Low wages, pensions top labor unions’ concerns
WORKERS’ RIGHTS:The rise of industrial unions has provided healthy competition to company unions and helped improve working conditions, a survey showed
By Abraham Gerber / Staff reporter
Low salaries, inadequate retirement guarantees and low organization rates are the top concerns of the nation’s company unions, a survey released yesterday by the Taiwan Labour Front showed.
Eighty percent of unions surveyed by the organization said that low salaries were a top concern, while 57 percent cited lack of adequate retirement guarantees and 38 percent cited low union organization rates.

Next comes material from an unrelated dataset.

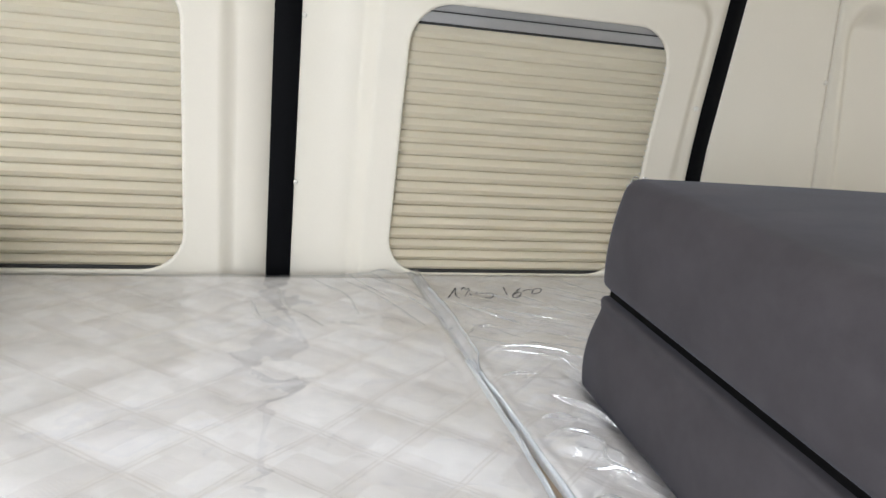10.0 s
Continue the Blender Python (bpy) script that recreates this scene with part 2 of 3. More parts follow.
def rounded_loop(x0, x1, z0, z1, r, depth, arc=10, side=10):
    pts = []
    corners = ((x1 - r, z1 - r, 0), (x0 + r, z1 - r, 90), (x0 + r, z0 + r, 180), (x1 - r, z0 + r, 270))
    for k, (cx, cz, a0) in enumerate(corners):
        ring = [(cx + r * math.cos(radians(a0 + 90 * i / arc)), cz + r * math.sin(radians(a0 + 90 * i / arc))) for i in range(arc + 1)]
        nx, nz, na = corners[(k + 1) % 4]
        start = (nx + r * math.cos(radians(na)), nz + r * math.sin(radians(na)))
        end = ring[-1]
        ring += [(end[0] + (start[0] - end[0]) * i / side, end[1] + (start[1] - end[1]) * i / side) for i in range(1, side)]
        pts += ring
    return [(x, wall_y(z) - depth, z) for x, z in pts]


def loft(loops):
    bm = bmesh.new()
    rows = [[bm.verts.new(p) for p in loop] for loop in loops]
    n = len(rows[0])
    for a, b in zip(rows, rows[1:]):
        for i in range(n):
            bm.faces.new((a[i], a[(i + 1) % n], b[(i + 1) % n], b[i]))
    return bm


STEP = -0.020
WZ0, WZ1, WR = 0.621, 1.127, 0.074


def rear_flare(z):
    """The rear post swings out to the rear below the window."""
    return 0.022 * float(smooth_step((0.93 - z) / 0.30))


def window_panel(name, hole, contour, outer, label, flare=False):
    hx0, hx1 = hole
    cx0, cx1, cz0, cz1 = contour
    ox0, ox1 = outer

    def ring(grow, depth):
        return rounded_loop(hx0 - grow, hx1 + grow, WZ0 - grow, WZ1 + grow, WR + grow, depth)

    loops = [ring(0.016, -0.0052), ring(0.0, -0.0048), ring(0.0, -0.0022), ring(0.0012, -0.0004), ring(0.0035, 0.0012), ring(0.007, 0.0012), ring(0.010, 0.0)]
    for k in range(9):
        s = k / 8
        g = -0.017 + 0.034 * s
        loops.append(rounded_loop(cx0 - g, cx1 + g, cz0 - g, cz1 + g, 0.055 + g, STEP * float(smooth_step(s))))
    loops.append(rounded_loop(ox0, ox1, 0.40, 1.86, 0.004, STEP))
    loops.append(rounded_loop(ox0 - 0.001, ox1 + 0.001, 0.399, 1.861, 0.004, STEP - 0.02))
    if flare:
        loops = [[(x + rear_flare(z) * float(smooth_step((x - cx1 + 0.02) / (ox1 - cx1))), y, z) for x, y, z in loop] for loop in loops]
    ob = mesh_object(name, loft(loops), PANEL)
    return tagged(ob, label, "wall panel", kind="structure")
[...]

“If we compare the results with a similar survey we conducted in 2000, there has been a huge change. Unions then were mainly worried about foreign workers, union independence and high unemployment — wages and working hours were far down the list of priorities,” Taiwan Labor and Social Policy Research Association executive director Chang Feng-yi (張烽益) said.
“This is the result of neoliberal globalization and increasing corporate powers, which have forced back salaries,” said Lin Thung-hong (林宗弘), an associate research fellow at Academia Sinica’s Institute of Sociology. “Since 2000, we have opened up cross-strait trade and investment, and joined the WTO, which has pounded the traditional manufacturing sector and given corporations ever greater bargaining power over wages.”
Factory closings have also led to the shuttering of many unions, contributing to a sharp drop in union organization rates, he said.
Enhancing prohibitions against illegal behavior, passing a minimum wage and reducing working hours topped policy concerns of unions in the survey, which also found that 27 percent of the unions had never negotiated a collective bargaining agreement, while only 36 percent believed the agreement they had signed was effective.
More than 70 percent of company unions said that the new industrial unions, which have become increasingly prominent since 2010 amendments to the Labor Union Act (工會法), have helped increase organization rates, with more than half stating that the new unions have provided healthy competition and helped improve labor conditions.
Kuan Shao-chun (管紹君), executive secretary of Bank SinoPac’s company union, said that industrial unions were sometimes more effective in mobilizing workers because their officials are not necessarily employed by the same company as the workers they mobilize, making them less vulnerable to pressure and cooption.
The survey was sent to all 895 company unions registered with local governments, with a response rate of 20 percent.